La juge accorde 3 mois de délais complémentaires :

La prĂ©fecture prĂ©tend qu’il y a un dispositif d’hĂ©bergement qui est systĂ©matiquement proposĂ© aux personnes expulsĂ©es, et qu’il y a de la place
 Ce qui est contredit notamment par des attestations d’associations : le dispositif est complĂštement saturĂ© et ne peut pas proposer d’hĂ©bergement Ă  350 personnes.

D’autres attestations montrent que les installations Ă©lectriques ont Ă©tĂ© sĂ©curisĂ©es : il n’y a pas de risque pour la vie des habitantes.

MĂȘme si les conditions de vie sur le lieu sont compliquĂ©es, c’est une solution d’hĂ©bergement qui les met en sĂ©curitĂ© :

« S’agissant de la dignitĂ© des personnes rĂ©sidant dans les lieux, il a dĂ©jĂ  Ă©tĂ© exposĂ© ci-dessus que l’expulsion des dĂ©fendeurs compromet leur droit Ă  une vie privĂ©e et familiale en ce qu’il les prive d’une solution d’hĂ©bergement qui, malgrĂ© sa grande prĂ©caritĂ©, leur permet Ă  ce jour d’ĂȘtre protĂ©gĂ©s des intempĂ©ries ainsi que des expulsions Ă  intervalles de 48 heures, et leur permet d’accĂ©der de façon simplifiĂ©e et centralisĂ©e Ă  des services tels que l’eau potable, les soins et les distributions alimentaires.»

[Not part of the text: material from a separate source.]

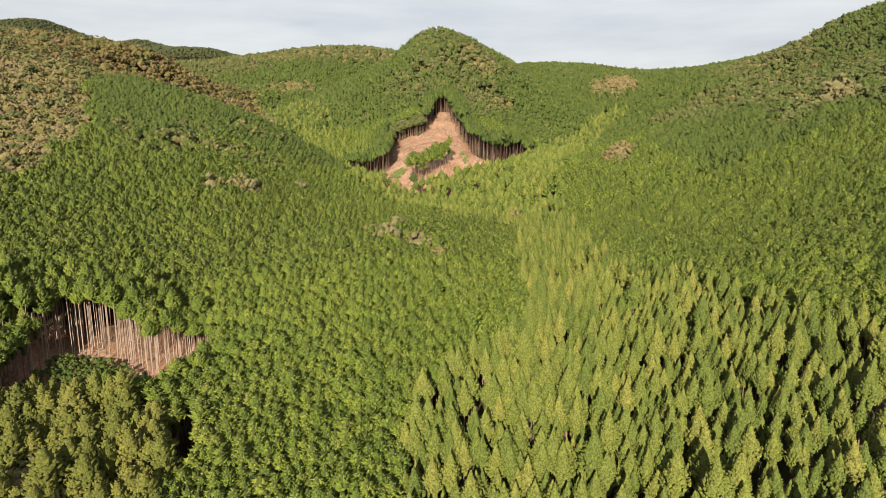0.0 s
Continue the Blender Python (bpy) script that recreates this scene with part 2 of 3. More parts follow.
# ---- plan: clearings and stands ----
CUT_FAR = [(-22, 466), (-33, 478), (-54, 497), (-78, 518), (-56, 530), (-45, 528), (-44, 558), (-47, 598), (-45, 622), (-34, 618), (-20, 610), (-15, 614), (-10, 628), (-9, 645), (-5, 656),
           (1, 667), (6, 645), (11, 622), (16, 596), (20, 570), (25, 557), (32, 553), (46, 556), (64, 588), (75, 602), (73, 584), (62, 552), (44, 526), (31, 515), (20, 508), (8, 498), (-4, 486), (-14, 475)]
ISLAND = [(-27, 486), (-24, 500), (-10, 512), (0, 526), (8, 530), (6, 522), (-2, 512), (-14, 494)]
CUT_NEAR = [(-75, 185), (-74, 200), (-80, 202), (-88, 200), (-93, 195), (-101, 199), (-114, 206), (-128, 206), (-131, 194), (-128, 172), (-110, 172), (-78, 174)]
STAND_NEAR = [(-72, 200), (-80, 202), (-88, 200), (-93, 195), (-101, 199), (-114, 206), (-128, 206), (-133, 196), (-141, 188), (-152, 200), (-150, 220), (-128, 224), (-108, 224), (-96, 216), (-82, 210)]
CEDAR_GULLY = [(-12, 100), (-9, 146), (-3, 163), (2, 173), (16, 183), (27, 199), (31, 218), (28, 245), (39, 318), (74, 364), (70, 281), (74, 257), (96, 238), (104, 216), (107, 193), (111, 184), (150, 150), (150, 100)]
CEDAR_MID = [(39, 318), (20, 345), (-20, 400), (-62, 455), (-80, 500), (-58, 500), (-26, 472), (10, 510), (30, 540), (60, 600), (160, 745), (212, 850), (235, 835), (185, 740), (105, 560), (84, 460), (74, 364)]
CEDAR_BACK = [(-80, 500), (-100, 520), (-150, 600), (-205, 760), (-225, 800), (-170, 810), (-110, 660), (-52, 570), (-50, 545), (-72, 522)]
CEDAR_NEAR = [(-160, 100), (-165, 160), (-106, 166), (-76, 162), (-68, 150), (-60, 130), (-54, 100)]
YOUNG = [(-127, 167), (-129, 192), (-126, 203), (-114, 203), (-101, 196), (-93, 191), (-85, 187), (-78, 180), (-80, 171), (-106, 168)]
GAP = [(-67, 138), (-69, 157), (-64, 157), (-59, 138)]
CEDAR_LEFT = [(-260, 170), (-260, 240), (-160, 236), (-148, 226), (-152, 200), (-140, 187), (-168, 184)]
AUTUMN_HILL = [(-800, 250), (-207, 300), (-206, 356), (-208, 392), (-251, 480), (-239, 505), (-216, 510), (-196, 528), (-168, 560), (-168, 650), (-190, 740), (-235, 860), (-290, 900), (-420, 880), (-800, 840)]
DULL = [[(-255, 480), (-208, 395), (-206, 330), (-160, 345), (-150, 420), (-100, 440), (-60, 500), (-200, 545)], [(200, 300), (240, 330), (330, 450), (300, 560), (170, 480), (135, 440), (165, 380)]]
SPUR_PALE = [(-177, 369), (-176, 426), (-156, 419), (-138, 417), (-111, 421), (-115, 386), (-136, 371), (-153, 352)]
RUST = [(-470, 600), (-440, 900), (-235, 900), (-200, 740), (-215, 560), (-250, 500), (-320, 530), (-380, 540)]
BROW_MIX = [(168, 470), (201, 452), (223, 402), (257, 386), (300, 430), (360, 560), (430, 741), (440, 801), (406, 834), (340, 800), (250, 790), (200, 600)]
PEAK_MIX = [(-30, 800), (-38, 743), (-62, 737), (-47, 718), (-25, 685), (-5, 644), (9, 629), (28, 626), (61, 693), (85, 753), (54, 750), (62, 776), (75, 815), (49, 865), (0, 880), (-25, 860)]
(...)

Enfin, le propriĂ©taire a achetĂ© le bĂątiment en sachant qu’il Ă©tait squattĂ©, donc pour lui pas d'urgence Ă  expulser.

« Quant Ă  la XXX, celle-ci a acquis les lieux en connaissant leur occupation illicite, et pour un prix qui tenait nĂ©cessairement compte de cet Ă©tat de fait. Elle ne justifie d’aucun projet pour les lieux ni de la conclusion d’un emprunt. Aucune urgence Ă  rĂ©cupĂ©rer la jouissance des lieux n’est donc Ă©tablie. »

Délai de grùce :
Un dĂ©lai de grĂące est une pĂ©riode dĂ©finie donnĂ©e par une juge afin d'accorder plus de temps Ă  l'occupant du logement en vue de le libĂ©rer intĂ©gralement. Il est dĂ©terminĂ© par l'article 412-3 du Code de procĂ©dure civile. 
Ce dĂ©lai fait suite Ă  la remise du commandement Ă  quitter les lieux. Dans un dĂ©lai de deux mois, on peut saisir le juge par voie de requĂȘte ou d'assignation pour demander un dĂ©lai supplĂ©mentaire, de 1 mois Ă  1 ans. 
A noter :  la saisine du juge ne suspend pas la procĂ©dure d’expulsion.

Entrée par voie de fait :
L'entrĂ©e par voie de fait est le fait d'entrer dans un bĂątiment de façon illĂ©gale. Hormis si la porte Ă©tait ouverte, quasiment toute autre façon d'entrer peut tomber sous le coup de cette appellation. Lors d'un jugement pour squat, la preuve de la voie de fait est Ă  apporter par le propriĂ©taire. 

Huissier/Commissaire de Justice :
Un huissier est un auxilliaire de justice, c’est Ă  dire qu’il n’est pas magistrat mais il fait des missions pour la justice française. Il est chargĂ© de l'exĂ©cution forcĂ©e des dĂ©cisions de justice (par exemple : saisi de bien). Il est habilitĂ© Ă  constater ce qui se passe pour pouvoir lancer des procĂ©dures ou prĂ©venir de leur avancĂ©e. Il reprĂ©sente la justice et ce qu'il dit fait foi. 


Juge des Contentieux de la Protection (JCP) :
Le JCP est le Juge des Contentieux de la Protection. Il siĂšge au tribunal judiciaire ou au tribunal de proximitĂ©, anciennement tribunal d'instance. Il est en charge, entres autres, des affaires d'expulsion. Il statue dans le pĂ©rimĂštre gĂ©ographique qui lui est attribuĂ©. 

TrĂȘve hivernale :
La trĂȘve hivernale couvre la pĂ©riode du 1er novembre au 31 mars de l'annĂ©e suivante. Durant cette pĂ©riode, les expulsions locatives ne peuvent pas avoir lieu. Cette trĂȘve ne s'applique pas aux squatteur.euse.s pour lesquel.le.s la voie de fait a Ă©tĂ© retenue.